Exercise prompt
Output the lines from the top of the entries below to the line with "surface of one", both included, exactly and without pictures.

Collected data:
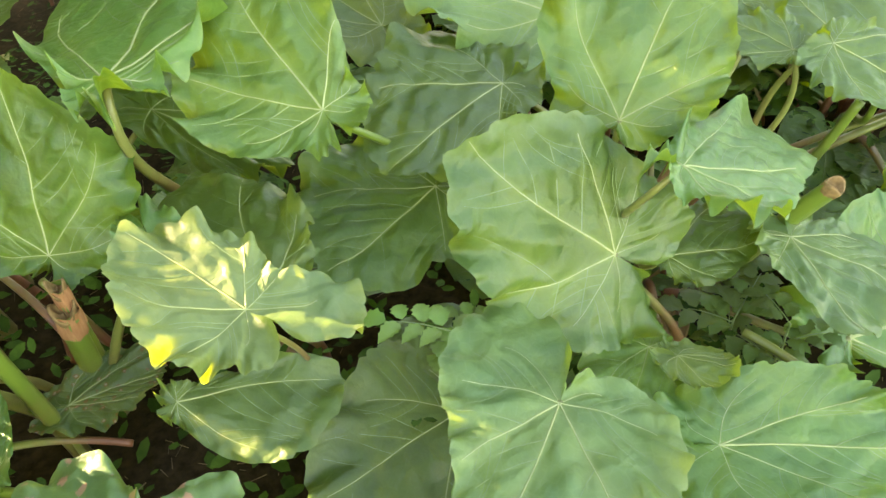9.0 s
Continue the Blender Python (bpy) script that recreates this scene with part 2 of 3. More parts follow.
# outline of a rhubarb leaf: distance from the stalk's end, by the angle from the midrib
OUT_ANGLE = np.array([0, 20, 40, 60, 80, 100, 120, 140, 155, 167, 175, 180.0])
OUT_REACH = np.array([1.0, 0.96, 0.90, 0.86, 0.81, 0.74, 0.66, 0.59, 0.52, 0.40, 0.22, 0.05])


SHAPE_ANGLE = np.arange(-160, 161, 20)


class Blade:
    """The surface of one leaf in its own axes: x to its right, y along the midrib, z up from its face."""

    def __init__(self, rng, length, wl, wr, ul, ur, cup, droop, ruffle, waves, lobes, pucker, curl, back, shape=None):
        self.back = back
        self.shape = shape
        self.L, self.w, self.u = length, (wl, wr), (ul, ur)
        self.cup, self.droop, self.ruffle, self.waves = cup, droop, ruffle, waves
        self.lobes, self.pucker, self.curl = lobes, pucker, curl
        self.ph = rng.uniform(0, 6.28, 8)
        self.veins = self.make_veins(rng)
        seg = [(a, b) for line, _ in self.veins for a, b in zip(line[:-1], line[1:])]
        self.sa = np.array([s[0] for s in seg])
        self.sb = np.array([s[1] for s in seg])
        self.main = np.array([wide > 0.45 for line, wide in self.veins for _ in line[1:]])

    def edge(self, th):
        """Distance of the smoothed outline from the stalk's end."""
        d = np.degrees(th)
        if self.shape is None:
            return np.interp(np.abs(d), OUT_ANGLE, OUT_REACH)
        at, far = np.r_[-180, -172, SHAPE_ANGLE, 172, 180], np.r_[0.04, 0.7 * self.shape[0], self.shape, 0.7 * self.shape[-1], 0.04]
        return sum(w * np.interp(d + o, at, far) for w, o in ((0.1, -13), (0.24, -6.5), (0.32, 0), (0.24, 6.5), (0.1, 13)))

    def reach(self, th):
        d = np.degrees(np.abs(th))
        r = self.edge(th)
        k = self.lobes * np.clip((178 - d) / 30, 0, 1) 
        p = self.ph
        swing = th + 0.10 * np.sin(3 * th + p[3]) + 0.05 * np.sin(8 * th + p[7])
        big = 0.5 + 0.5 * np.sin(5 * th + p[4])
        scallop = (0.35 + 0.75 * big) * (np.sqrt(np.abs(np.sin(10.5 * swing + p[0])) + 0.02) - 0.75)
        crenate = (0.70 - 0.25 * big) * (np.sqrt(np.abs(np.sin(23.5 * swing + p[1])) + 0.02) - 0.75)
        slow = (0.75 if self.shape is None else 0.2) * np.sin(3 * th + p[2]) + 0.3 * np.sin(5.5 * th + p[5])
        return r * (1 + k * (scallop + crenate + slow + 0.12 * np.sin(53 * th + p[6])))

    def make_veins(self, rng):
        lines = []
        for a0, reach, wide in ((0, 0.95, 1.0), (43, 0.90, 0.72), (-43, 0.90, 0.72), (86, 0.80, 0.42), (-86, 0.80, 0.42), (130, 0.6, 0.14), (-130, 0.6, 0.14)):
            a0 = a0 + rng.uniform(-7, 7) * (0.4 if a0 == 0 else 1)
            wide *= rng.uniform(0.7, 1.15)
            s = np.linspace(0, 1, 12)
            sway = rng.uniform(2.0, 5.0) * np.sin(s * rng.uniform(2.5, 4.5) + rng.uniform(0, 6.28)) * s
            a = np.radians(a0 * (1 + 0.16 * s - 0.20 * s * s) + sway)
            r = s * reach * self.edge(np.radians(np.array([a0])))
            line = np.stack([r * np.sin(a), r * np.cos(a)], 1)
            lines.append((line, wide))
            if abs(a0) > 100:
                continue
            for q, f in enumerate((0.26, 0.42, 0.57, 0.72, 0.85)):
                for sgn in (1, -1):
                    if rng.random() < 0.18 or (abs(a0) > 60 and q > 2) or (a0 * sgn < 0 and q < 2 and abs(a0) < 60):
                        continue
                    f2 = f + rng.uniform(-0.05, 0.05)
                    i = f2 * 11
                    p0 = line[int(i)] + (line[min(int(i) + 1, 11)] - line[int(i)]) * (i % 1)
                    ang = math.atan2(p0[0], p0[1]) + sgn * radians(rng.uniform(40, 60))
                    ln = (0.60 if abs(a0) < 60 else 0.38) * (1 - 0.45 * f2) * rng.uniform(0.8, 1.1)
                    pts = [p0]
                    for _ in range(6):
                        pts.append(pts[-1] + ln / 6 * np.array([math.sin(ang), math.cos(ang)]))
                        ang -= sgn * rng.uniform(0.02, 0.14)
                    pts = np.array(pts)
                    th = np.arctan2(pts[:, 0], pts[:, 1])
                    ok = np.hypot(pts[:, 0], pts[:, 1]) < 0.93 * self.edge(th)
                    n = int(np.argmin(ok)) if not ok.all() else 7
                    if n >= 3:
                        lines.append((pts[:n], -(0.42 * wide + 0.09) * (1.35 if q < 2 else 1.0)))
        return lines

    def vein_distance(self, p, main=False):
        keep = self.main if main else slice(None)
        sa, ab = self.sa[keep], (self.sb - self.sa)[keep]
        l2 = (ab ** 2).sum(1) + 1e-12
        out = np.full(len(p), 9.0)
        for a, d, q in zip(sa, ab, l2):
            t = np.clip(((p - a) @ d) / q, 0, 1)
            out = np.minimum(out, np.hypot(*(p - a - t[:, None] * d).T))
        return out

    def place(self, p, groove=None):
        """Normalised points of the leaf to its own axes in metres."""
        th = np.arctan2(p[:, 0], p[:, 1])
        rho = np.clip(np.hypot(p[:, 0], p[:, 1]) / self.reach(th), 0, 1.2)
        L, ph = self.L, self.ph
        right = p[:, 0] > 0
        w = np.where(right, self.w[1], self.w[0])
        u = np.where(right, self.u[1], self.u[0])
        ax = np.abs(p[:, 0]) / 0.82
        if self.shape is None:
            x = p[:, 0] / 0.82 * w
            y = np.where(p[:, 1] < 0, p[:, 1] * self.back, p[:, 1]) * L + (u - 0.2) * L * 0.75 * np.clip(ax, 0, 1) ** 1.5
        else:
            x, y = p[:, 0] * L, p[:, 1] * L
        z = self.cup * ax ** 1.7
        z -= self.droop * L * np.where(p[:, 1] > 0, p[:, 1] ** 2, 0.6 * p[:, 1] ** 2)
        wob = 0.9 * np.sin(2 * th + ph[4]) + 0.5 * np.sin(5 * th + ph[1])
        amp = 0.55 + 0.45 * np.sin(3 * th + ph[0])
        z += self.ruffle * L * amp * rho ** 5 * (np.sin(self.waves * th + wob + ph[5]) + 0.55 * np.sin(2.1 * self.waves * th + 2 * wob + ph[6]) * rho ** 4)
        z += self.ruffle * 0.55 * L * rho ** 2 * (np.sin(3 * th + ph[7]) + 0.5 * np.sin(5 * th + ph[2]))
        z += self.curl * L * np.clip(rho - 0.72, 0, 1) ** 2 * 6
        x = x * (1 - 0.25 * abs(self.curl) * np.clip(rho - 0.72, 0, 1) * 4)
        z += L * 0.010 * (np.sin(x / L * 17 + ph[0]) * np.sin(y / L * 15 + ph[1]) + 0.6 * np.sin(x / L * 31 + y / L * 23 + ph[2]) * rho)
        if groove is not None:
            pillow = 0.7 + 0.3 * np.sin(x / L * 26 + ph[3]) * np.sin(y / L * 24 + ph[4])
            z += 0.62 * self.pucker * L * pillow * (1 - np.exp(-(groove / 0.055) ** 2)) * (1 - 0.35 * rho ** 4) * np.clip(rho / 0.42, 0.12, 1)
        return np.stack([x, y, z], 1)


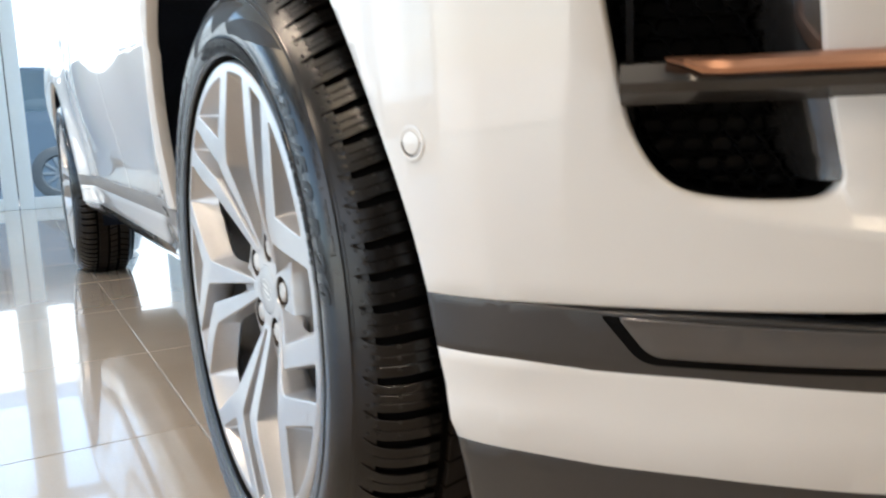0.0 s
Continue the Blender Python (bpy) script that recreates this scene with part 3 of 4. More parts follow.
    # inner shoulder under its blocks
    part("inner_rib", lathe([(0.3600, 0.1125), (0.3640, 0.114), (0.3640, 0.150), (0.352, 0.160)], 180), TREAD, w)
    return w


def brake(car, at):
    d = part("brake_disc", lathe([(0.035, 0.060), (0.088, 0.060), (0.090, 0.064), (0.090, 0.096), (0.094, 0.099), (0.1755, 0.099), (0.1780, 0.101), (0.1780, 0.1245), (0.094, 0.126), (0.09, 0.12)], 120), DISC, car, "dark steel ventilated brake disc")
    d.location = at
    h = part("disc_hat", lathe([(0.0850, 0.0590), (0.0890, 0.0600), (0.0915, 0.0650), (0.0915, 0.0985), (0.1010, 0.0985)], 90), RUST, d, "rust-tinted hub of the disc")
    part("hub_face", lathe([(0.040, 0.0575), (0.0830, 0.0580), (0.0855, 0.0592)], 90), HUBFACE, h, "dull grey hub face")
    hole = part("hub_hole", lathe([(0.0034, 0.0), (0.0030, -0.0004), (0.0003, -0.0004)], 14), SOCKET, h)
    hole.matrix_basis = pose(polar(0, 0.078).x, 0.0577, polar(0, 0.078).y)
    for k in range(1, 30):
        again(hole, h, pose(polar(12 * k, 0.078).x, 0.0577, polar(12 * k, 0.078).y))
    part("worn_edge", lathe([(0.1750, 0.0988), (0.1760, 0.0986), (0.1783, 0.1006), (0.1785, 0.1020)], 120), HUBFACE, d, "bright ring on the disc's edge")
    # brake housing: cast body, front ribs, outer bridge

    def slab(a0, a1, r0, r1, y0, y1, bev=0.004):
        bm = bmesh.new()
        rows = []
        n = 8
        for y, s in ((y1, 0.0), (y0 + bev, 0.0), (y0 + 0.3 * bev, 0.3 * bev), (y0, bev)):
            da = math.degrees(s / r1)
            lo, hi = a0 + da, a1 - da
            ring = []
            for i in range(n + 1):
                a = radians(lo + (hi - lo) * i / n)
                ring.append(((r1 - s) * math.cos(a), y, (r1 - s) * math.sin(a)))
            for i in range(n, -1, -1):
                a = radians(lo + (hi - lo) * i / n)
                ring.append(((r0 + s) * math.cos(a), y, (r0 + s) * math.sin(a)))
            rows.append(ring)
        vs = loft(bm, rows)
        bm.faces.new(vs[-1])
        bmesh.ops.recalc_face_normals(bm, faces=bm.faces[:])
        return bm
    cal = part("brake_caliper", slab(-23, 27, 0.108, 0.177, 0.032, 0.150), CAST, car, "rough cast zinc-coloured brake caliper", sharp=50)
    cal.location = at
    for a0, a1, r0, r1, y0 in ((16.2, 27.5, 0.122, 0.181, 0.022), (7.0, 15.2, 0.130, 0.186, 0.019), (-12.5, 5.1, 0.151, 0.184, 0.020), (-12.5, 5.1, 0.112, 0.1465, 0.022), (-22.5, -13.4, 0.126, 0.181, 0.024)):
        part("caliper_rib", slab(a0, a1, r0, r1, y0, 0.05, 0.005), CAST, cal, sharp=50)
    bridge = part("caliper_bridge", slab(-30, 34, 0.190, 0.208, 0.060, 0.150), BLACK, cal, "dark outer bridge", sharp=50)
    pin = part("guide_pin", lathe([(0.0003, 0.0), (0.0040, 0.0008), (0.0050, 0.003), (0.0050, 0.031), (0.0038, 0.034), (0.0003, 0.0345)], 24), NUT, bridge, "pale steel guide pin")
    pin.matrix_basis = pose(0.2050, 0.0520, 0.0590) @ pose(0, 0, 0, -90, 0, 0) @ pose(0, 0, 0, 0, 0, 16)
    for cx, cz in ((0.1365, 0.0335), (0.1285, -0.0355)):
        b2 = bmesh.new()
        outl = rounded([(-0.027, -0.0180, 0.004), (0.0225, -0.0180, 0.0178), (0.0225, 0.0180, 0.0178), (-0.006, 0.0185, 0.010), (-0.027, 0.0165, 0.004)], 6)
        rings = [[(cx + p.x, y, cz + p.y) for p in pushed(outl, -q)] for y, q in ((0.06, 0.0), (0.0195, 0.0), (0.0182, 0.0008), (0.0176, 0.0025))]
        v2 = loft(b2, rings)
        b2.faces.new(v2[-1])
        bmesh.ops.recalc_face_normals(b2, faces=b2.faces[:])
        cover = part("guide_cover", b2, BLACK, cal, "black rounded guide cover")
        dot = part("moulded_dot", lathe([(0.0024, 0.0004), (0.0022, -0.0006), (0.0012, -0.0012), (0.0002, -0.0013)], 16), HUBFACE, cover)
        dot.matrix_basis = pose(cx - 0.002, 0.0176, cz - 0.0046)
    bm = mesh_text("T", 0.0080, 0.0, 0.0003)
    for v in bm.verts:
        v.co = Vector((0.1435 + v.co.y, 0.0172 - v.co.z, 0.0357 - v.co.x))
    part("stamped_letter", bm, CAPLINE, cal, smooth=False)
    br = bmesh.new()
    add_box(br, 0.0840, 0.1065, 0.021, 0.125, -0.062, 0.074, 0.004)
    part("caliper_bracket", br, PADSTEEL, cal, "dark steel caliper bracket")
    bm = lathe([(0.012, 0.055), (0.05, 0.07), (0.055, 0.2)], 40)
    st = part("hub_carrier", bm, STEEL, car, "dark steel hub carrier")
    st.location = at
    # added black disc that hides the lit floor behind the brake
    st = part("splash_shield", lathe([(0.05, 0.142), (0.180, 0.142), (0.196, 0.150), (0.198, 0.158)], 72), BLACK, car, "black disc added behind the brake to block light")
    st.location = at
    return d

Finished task
9.0 s
Continue the Blender Python (bpy) script that recreates this scene with part 2 of 3. More parts follow.
# outline of a rhubarb leaf: distance from the stalk's end, by the angle from the midrib
OUT_ANGLE = np.array([0, 20, 40, 60, 80, 100, 120, 140, 155, 167, 175, 180.0])
OUT_REACH = np.array([1.0, 0.96, 0.90, 0.86, 0.81, 0.74, 0.66, 0.59, 0.52, 0.40, 0.22, 0.05])


SHAPE_ANGLE = np.arange(-160, 161, 20)


class Blade:
    """The surface of one leaf in its own axes: x to its right, y along the midrib, z up from its face."""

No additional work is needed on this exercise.